[WHAT IS NEEDED]
Repeat the material exactly from its first line to the line that includes "r * 0.12, log_bark)". Skip pictures.

[COLLECTED DATA]

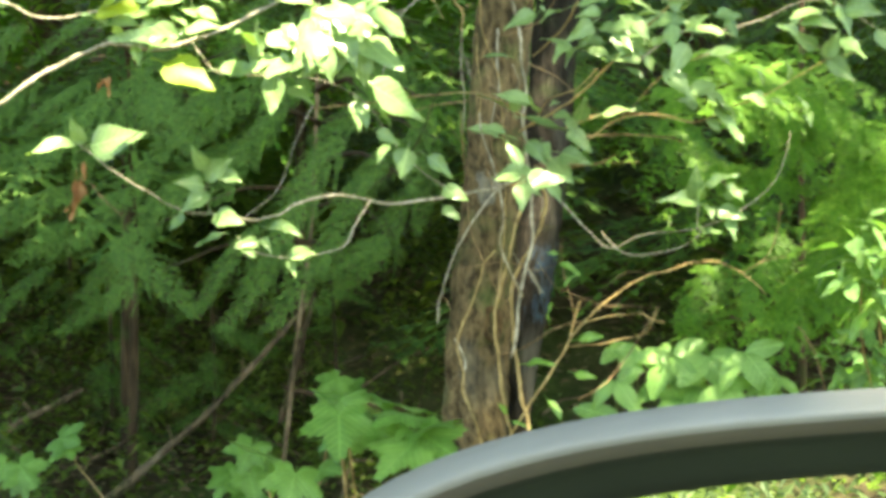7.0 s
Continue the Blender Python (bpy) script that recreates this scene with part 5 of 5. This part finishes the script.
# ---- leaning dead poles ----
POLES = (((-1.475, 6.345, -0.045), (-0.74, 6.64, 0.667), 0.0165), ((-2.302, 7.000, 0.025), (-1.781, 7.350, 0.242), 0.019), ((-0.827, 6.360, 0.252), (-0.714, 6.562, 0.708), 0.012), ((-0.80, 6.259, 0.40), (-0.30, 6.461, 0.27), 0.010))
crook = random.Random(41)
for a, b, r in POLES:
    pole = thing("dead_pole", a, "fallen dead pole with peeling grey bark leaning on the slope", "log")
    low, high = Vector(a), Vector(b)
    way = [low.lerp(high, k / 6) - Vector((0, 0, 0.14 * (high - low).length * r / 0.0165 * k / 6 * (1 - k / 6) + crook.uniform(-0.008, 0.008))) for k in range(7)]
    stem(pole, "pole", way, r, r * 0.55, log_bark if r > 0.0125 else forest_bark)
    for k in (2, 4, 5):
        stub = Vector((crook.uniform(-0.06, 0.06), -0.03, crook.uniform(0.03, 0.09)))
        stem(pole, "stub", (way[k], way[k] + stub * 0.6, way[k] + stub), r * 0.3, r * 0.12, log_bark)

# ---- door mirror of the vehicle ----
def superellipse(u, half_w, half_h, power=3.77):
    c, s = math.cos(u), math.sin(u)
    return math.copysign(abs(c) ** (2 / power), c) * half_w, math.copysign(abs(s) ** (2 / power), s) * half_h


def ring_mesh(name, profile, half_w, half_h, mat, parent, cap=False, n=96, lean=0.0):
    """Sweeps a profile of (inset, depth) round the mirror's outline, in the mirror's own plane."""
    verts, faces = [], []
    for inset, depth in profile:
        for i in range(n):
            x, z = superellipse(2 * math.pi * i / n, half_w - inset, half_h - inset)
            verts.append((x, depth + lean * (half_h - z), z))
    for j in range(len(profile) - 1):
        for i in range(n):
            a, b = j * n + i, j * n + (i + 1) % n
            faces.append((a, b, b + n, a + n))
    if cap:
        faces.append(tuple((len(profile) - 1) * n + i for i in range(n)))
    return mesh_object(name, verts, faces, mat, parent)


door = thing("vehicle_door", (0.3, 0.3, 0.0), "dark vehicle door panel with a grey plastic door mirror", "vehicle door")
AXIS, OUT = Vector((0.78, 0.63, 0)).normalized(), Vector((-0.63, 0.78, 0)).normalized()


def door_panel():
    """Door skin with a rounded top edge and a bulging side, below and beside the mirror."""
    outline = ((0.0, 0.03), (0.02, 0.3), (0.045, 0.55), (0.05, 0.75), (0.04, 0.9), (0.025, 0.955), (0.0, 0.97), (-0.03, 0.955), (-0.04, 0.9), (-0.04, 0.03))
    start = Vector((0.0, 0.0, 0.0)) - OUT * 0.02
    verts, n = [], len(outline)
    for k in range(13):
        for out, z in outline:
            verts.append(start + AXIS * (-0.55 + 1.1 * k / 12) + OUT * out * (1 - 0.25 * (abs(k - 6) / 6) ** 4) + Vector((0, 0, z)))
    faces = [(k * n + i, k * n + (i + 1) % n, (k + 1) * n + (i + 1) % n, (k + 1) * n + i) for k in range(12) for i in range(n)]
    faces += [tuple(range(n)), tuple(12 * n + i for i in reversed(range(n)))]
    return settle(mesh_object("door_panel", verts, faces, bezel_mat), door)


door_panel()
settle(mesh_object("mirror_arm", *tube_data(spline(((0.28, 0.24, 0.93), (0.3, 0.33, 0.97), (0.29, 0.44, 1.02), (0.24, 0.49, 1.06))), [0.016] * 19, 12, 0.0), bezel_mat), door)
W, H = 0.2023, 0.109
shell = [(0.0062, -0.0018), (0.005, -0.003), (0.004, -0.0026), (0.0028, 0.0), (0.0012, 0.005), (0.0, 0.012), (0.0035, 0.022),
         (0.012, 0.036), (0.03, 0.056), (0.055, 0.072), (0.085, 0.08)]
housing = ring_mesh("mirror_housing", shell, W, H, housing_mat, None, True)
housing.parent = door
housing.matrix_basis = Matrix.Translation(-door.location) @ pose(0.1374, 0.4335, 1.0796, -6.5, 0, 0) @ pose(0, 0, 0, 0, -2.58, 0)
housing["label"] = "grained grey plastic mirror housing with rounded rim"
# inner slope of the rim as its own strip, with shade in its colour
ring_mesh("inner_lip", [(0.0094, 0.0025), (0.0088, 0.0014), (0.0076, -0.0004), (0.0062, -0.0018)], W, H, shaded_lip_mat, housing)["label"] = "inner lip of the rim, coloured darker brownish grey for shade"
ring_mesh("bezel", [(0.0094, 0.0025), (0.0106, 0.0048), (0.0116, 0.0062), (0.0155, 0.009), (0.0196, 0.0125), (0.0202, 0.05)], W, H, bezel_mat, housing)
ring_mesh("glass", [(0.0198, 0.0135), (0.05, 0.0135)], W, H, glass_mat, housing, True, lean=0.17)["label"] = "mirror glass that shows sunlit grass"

[THE COMPLETED TASK]
7.0 s
Continue the Blender Python (bpy) script that recreates this scene with part 5 of 5. This part finishes the script.
# ---- leaning dead poles ----
POLES = (((-1.475, 6.345, -0.045), (-0.74, 6.64, 0.667), 0.0165), ((-2.302, 7.000, 0.025), (-1.781, 7.350, 0.242), 0.019), ((-0.827, 6.360, 0.252), (-0.714, 6.562, 0.708), 0.012), ((-0.80, 6.259, 0.40), (-0.30, 6.461, 0.27), 0.010))
crook = random.Random(41)
for a, b, r in POLES:
    pole = thing("dead_pole", a, "fallen dead pole with peeling grey bark leaning on the slope", "log")
    low, high = Vector(a), Vector(b)
    way = [low.lerp(high, k / 6) - Vector((0, 0, 0.14 * (high - low).length * r / 0.0165 * k / 6 * (1 - k / 6) + crook.uniform(-0.008, 0.008))) for k in range(7)]
    stem(pole, "pole", way, r, r * 0.55, log_bark if r > 0.0125 else forest_bark)
    for k in (2, 4, 5):
        stub = Vector((crook.uniform(-0.06, 0.06), -0.03, crook.uniform(0.03, 0.09)))
        stem(pole, "stub", (way[k], way[k] + stub * 0.6, way[k] + stub), r * 0.3, r * 0.12, log_bark)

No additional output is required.